Given data:
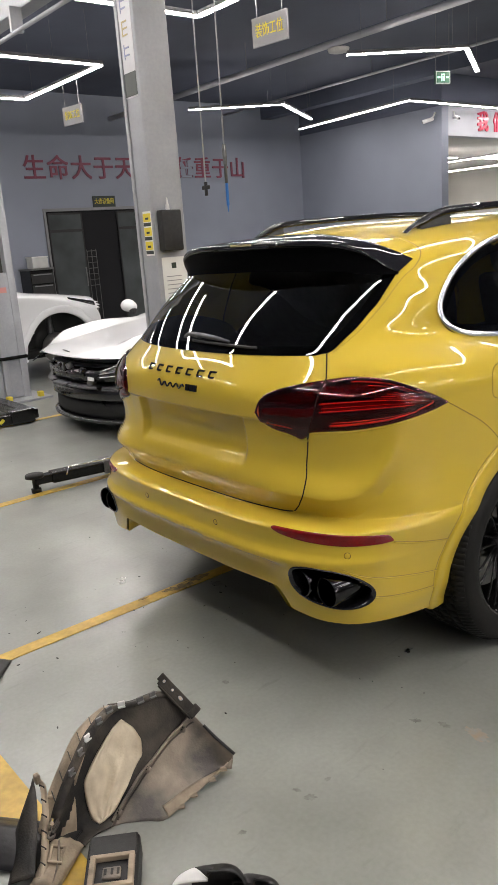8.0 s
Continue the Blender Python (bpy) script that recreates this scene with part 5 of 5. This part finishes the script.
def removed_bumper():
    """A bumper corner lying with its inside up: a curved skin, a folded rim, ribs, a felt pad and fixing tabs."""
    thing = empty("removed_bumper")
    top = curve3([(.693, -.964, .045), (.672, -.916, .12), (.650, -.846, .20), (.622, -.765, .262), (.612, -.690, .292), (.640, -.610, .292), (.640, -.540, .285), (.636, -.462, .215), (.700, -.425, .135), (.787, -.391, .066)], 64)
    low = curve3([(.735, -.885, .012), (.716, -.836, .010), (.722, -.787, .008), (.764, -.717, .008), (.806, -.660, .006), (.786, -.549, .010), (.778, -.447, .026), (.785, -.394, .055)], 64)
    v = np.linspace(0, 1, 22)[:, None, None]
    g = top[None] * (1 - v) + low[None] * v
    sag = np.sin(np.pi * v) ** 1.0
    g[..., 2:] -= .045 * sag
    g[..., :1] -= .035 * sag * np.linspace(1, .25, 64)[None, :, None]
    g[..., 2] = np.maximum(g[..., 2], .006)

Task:
Only the number is required: the count of lines containing the word "with".

Solution for this exercise:
2